Au cours des dernières décennies, plusieurs textes ont permis de faire évoluer le droit des sociétés, toujours dans le sens de la simplification. Mais on doit bien constater que, parallèlement, d’autres dispositifs ont été introduits dans des lois qui n’étaient pas spécifiques aux sociétés et sont venus toucher de manière négative la vie des entreprises, en alourdissant formalisme, réglementations et contraintes diverses. Je ne suis pas sûr que sur cinq ans, dix ans ou vingt ans, la balance entre simplification et complexification soit positive, ou même simplement neutre.
Avant d’évoquer le fond, je veux aborder, comme certains de mes collègues l’ont fait, le cheminement de ce texte à travers le temps.
La structure finale de cette proposition de loi déposée au mois d’août 2014, voilà presque cinq ans – je rappelle qu’il y a eu entre-temps un renouvellement complet du Sénat par deux moitiés – est assez différente du texte d’origine. L’auteur n’y est strictement pour rien.

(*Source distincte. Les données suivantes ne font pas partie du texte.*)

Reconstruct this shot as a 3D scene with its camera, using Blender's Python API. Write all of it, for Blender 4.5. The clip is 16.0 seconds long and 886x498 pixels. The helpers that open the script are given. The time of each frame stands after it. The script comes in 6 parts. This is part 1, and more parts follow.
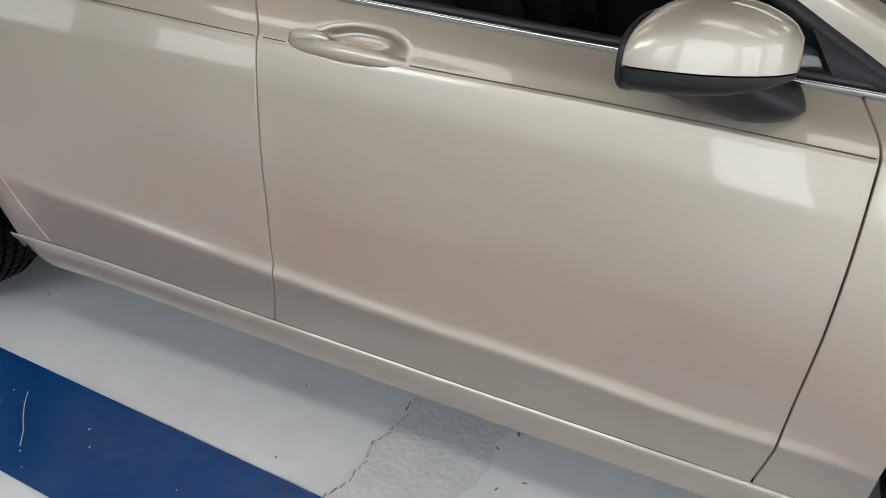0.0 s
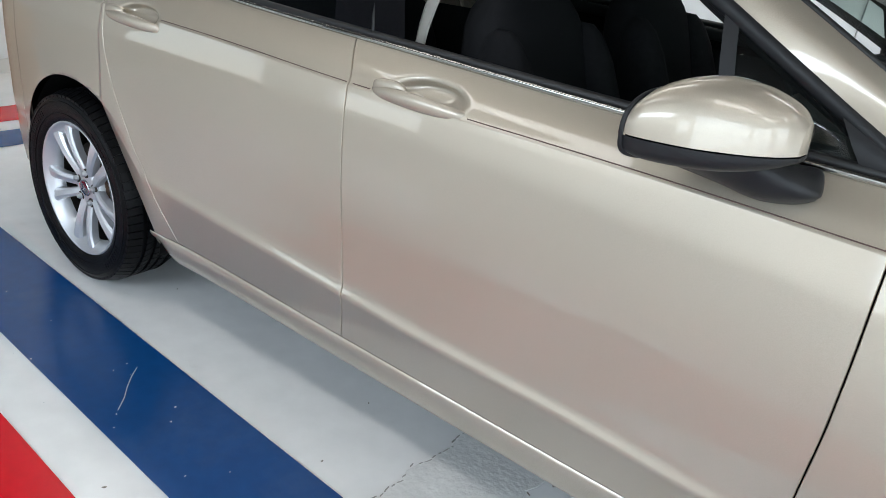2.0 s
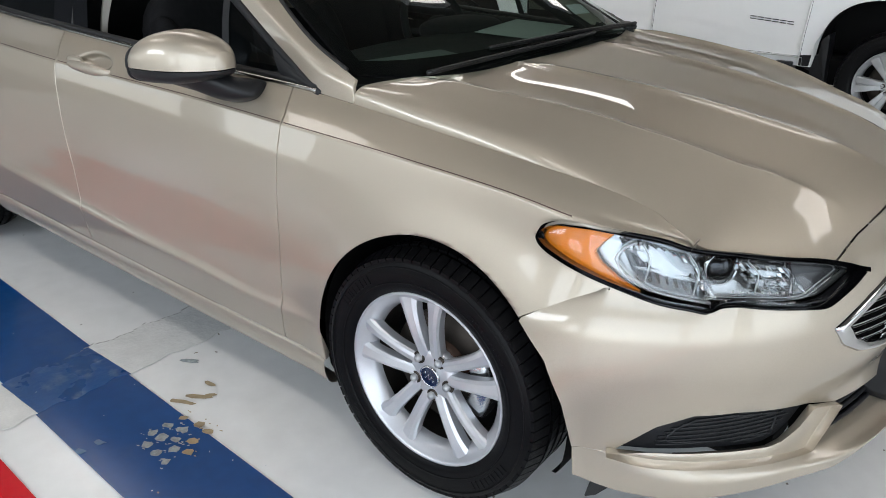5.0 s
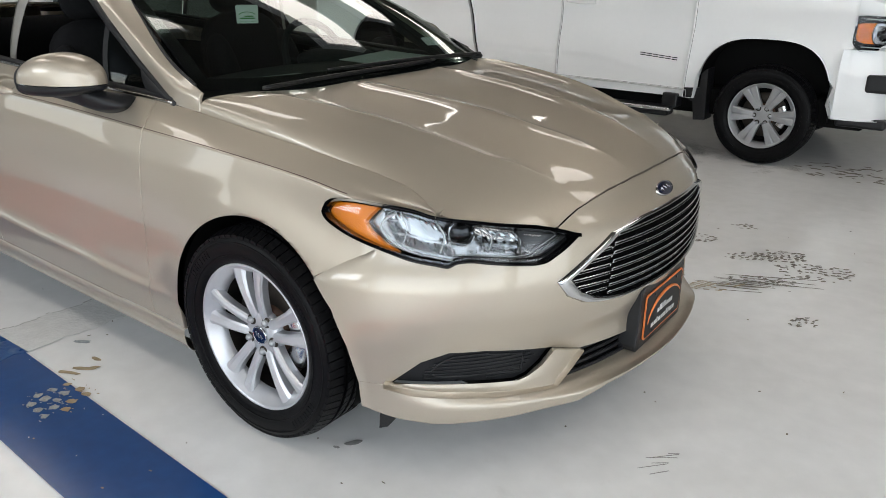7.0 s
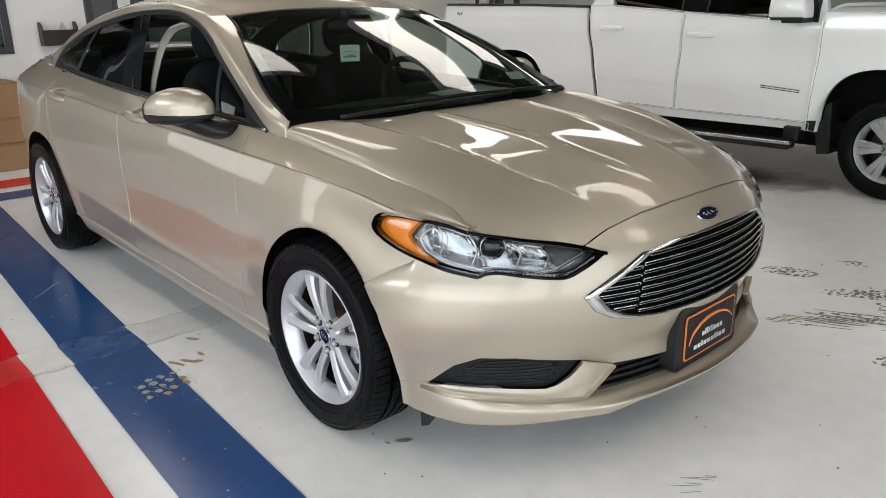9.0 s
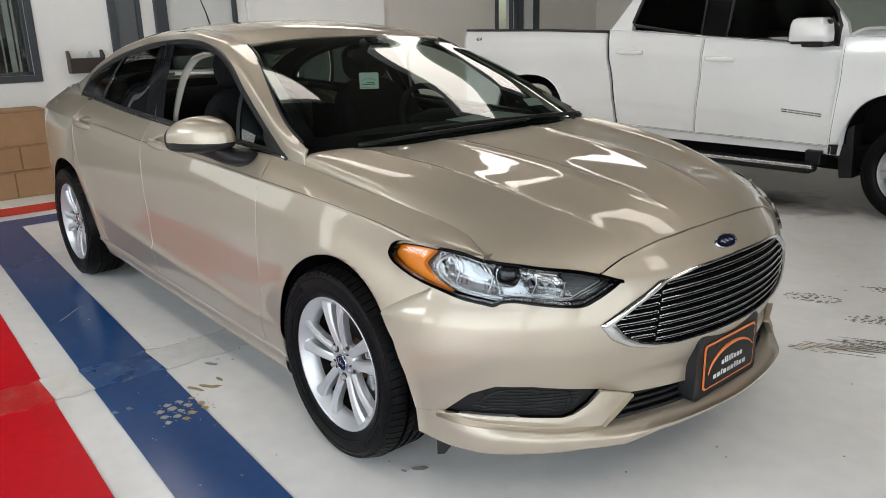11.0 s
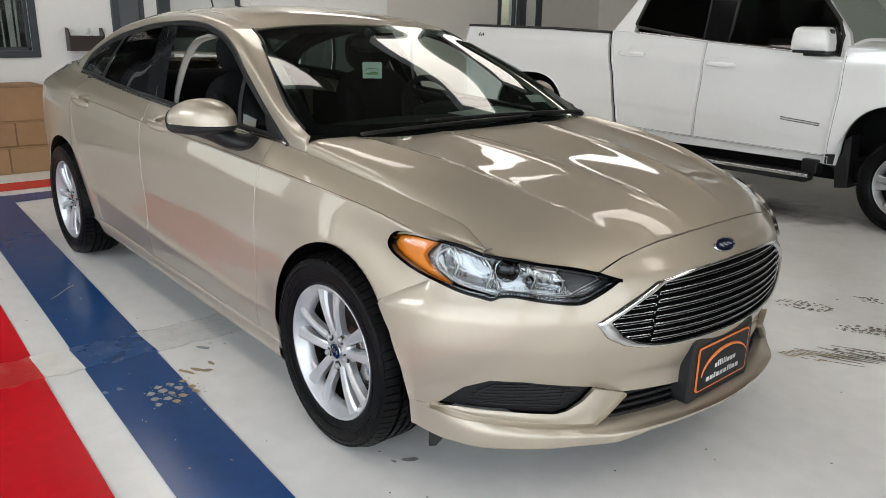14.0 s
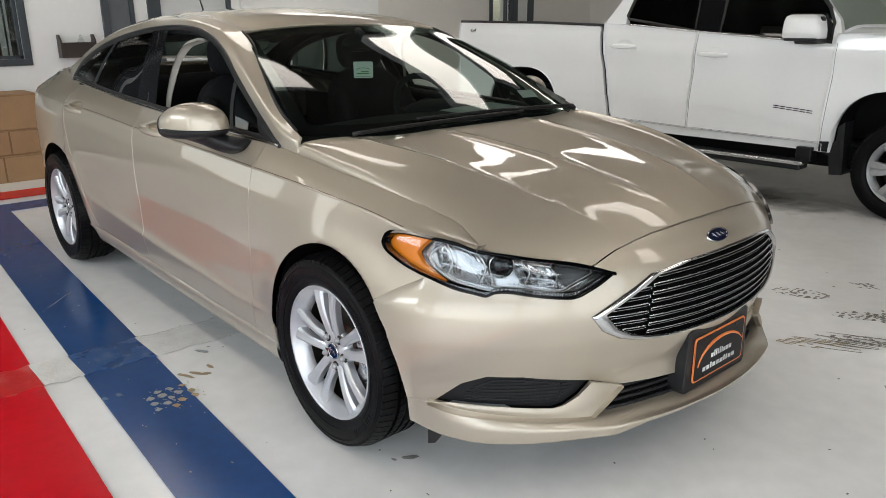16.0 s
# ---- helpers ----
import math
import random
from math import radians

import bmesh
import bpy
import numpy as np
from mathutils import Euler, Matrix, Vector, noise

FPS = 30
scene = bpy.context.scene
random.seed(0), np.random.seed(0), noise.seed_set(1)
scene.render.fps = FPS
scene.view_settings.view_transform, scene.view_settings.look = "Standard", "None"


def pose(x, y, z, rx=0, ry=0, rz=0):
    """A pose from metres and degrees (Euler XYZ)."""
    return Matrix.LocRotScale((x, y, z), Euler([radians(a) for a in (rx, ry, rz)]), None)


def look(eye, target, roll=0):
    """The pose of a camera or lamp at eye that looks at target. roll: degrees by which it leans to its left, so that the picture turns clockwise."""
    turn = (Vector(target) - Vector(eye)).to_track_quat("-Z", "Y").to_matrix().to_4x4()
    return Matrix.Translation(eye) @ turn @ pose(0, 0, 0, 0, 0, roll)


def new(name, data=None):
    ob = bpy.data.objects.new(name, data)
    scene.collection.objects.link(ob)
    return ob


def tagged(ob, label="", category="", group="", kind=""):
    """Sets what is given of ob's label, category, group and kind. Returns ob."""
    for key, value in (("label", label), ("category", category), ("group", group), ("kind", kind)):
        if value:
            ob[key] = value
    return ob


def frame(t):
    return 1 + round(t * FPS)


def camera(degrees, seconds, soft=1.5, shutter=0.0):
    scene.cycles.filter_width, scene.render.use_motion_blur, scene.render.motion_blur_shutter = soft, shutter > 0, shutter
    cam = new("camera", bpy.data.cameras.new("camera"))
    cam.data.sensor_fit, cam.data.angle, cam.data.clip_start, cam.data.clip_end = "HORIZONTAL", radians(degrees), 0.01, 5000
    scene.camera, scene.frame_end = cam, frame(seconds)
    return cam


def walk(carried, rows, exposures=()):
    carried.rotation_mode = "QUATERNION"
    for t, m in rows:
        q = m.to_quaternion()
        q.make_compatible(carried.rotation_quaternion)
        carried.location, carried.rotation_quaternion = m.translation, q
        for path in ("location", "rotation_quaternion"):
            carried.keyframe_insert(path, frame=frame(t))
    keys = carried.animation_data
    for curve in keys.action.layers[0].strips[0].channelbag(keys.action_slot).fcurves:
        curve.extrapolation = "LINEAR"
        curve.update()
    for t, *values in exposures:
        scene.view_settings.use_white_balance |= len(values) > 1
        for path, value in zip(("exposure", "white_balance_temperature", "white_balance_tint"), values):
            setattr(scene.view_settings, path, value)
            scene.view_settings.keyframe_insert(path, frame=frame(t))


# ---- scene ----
cam = camera(60.5, 16.0, 0.45)
PATH = [
    (0, (-0.686, -2.111, 1.242), (-1.371, -0.459, 0.347), 3.5),
    (0.5, (-0.792, -2.147, 1.253), (-1.525, -0.483, 0.42), 3.2),
    (1, (-0.796, -2.157, 1.254), (-1.534, -0.476, 0.46), 4.3),
    (1.5, (-0.681, -2.142, 1.282), (-1.552, -0.522, 0.498), 5.1),
    (2, (-0.418, -2.09, 1.283), (-1.505, -0.612, 0.486), 5.4),
    (2.5, (-0.191, -2.067, 1.336), (-1.356, -0.66, 0.521), 1.7),
    (3, (0.071, -2.107, 1.34), (-1.079, -0.656, 0.584), -1.6),
    (3.5, (0.349, -2.041, 1.338), (-0.784, -0.555, 0.626), -1.0),
    (4, (0.624, -1.981, 1.358), (-0.453, -0.476, 0.6), -1.5),
    (4.5, (0.84, -2.058, 1.361), (-0.265, -0.604, 0.546), -1.0),
    (5, (1.004, -2.112, 1.368), (-0.123, -0.665, 0.571), 0.2),
    (5.2, (1.082, -2.096, 1.385), (-0.065, -0.63, 0.654), 0.5),
    (7.3, (1.708, -2.207, 1.377), (0.611, -0.686, 0.68), 0.7),
    (7.5, (1.759, -2.19, 1.381), (0.63, -0.687, 0.7), 0.6),
    (8, (1.916, -2.137, 1.37), (0.671, -0.715, 0.717), 0.5),
    (8.5, (1.971, -2.155, 1.376), (0.627, -0.819, 0.735), -0.4),
    (9, (1.992, -2.151, 1.381), (0.586, -0.867, 0.767), -1.1),
    (9.5, (2.002, -2.14, 1.39), (0.562, -0.884, 0.799), -1.6),
    (10, (2.001, -2.14, 1.397), (0.545, -0.895, 0.823), -2.1),
    (12.3, (2.001, -2.15, 1.397), (0.537, -0.897, 0.859), -0.1),
    (12.5, (2.001, -2.154, 1.394), (0.532, -0.907, 0.857), 0.1),
    (13, (1.996, -2.162, 1.389), (0.53, -0.915, 0.847), 0.6),
    (13.5, (1.991, -2.16, 1.391), (0.537, -0.904, 0.837), 0.9),
    (14, (1.985, -2.159, 1.391), (0.549, -0.889, 0.82), 1.0),
    (14.5, (1.983, -2.154, 1.39), (0.558, -0.881, 0.799), 0.7),
    (15, (1.986, -2.156, 1.391), (0.557, -0.888, 0.799), 0.1),
    (15.5, (1.993, -2.15, 1.395), (0.559, -0.885, 0.811), -0.4),
    (16, (1.999, -2.151, 1.394), (0.567, -0.881, 0.816), -0.5),
]
walk(cam, [(t, look(eye, target, roll)) for t, eye, target, roll in PATH], [(0, 0.10, 6350, 11), (0.5, 0.24, 6280, 11), (1.0, 0.30, 6200, 10), (2.0, 0.40, 6080, 8), (3.5, 0.43, 6080, 9), (5.0, 0.18, 6350, 11), (7.5, 0.13, 6600, 11), (9.0, 0.14, 6700, 11), (16.0, 0.14, 6700, 11)])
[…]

À l’époque, une cinquantaine de mesures concrètes avaient été listées et retenues pour la plupart par la commission des lois.
En effet, depuis cette période, un certain nombre de modifications ou dispositifs proposés ont pu être partiellement ou en totalité introduits dans différents textes, en particulier la loi du 6 août 2015 pour la croissance, l’activité et l’égalité des chances économiques, dite loi Macron, la loi Sapin II, la loi Pacte, ou encore les lois de finances successives.
Par ailleurs, de nouvelles dispositions ont pu être introduites à l’occasion de la navette parlementaire.
Sur le plan législatif, un tel processus n’est pas sérieux. En effet, en cinq ans, le contexte et l’environnement économique, technologique ou international ont changé, ce qui peut rendre certaines mesures obsolètes. Et encore, nous avons la chance d’avoir conservé pendant ce laps de temps les deux principaux protagonistes de cette proposition de loi : son auteur, Thani Mohamed Soilihi, et le rapporteur, André Reichardt. Je tiens à féliciter mes deux collègues de leur patience un peu forcée et de leur adaptabilité aux circonstances de la navette parlementaire.
Je ferai une autre remarque récurrente. La plupart des réformes que nous engageons par voie législative reposent trop souvent sur des textes fourre-tout qui manquent généralement de ligne directrice et qui n’introduisent que très rarement des modifications en profondeur, se limitant fréquemment à des adaptations superficielles ou d’importance marginale.
Notre manière de fabriquer la loi doit, elle aussi, être adaptée aux contraintes de notre époque, qui nécessitent un peu plus de méthode et de réactivité. Mais peut-être verrons-nous poindre une telle amélioration au détour d’une révision constitutionnelle…
Compte tenu de ces circonstances, le choix fait par la commission de nous proposer le vote d’un texte conforme est raisonnable, afin de pouvoir assurer la mise en œuvre dans les meilleurs délais de certaines mesures utiles, de bon sens et parfois depuis longtemps annoncées.
Bien entendu, une telle situation est, pour le législateur, voire pour les entreprises, un peu frustrante, car d’autres approfondissements et enrichissements du texte auraient été souhaitables et auraient permis de lui redonner une colonne vertébrale.
Même si certaines dispositions introduites par le Sénat n’ont pas été retenues par l’Assemblée nationale, il demeure sur l’essentiel une très large convergence entre nos deux assemblées. Je note au passage qu’a été traitée la possibilité pour des actionnaires minoritaires de demander la désignation d’un commissaire aux comptes dans des sociétés qui n’y sont plus obligatoirement assujetties. Il est vrai que ce sujet n’avait pas été complètement apuré lors des discussions passionnées de la loi Pacte sur le seuil d’intervention des commissaires aux comptes. Je n’évoquerai pas d’autres exemples précédemment mentionnés. Mais je retiens avec satisfaction que, dans les assemblées d’actionnaires, on ne procédera pas à l’interprétation des abstentions, qui ne peuvent effectivement pas être assimilées à des votes positifs plus qu’à des votes négatifs, la neutralité étant la vocation même de l’abstention ou du vote blanc.
Malgré les réserves que l’on peut émettre sur le processus législatif et le calendrier, je crois que ce texte pourra contribuer à améliorer le fonctionnement des entreprises et de notre économie. C’est la raison pour laquelle les membres du groupe du RDSE se prononceront à l’unanimité en sa faveur.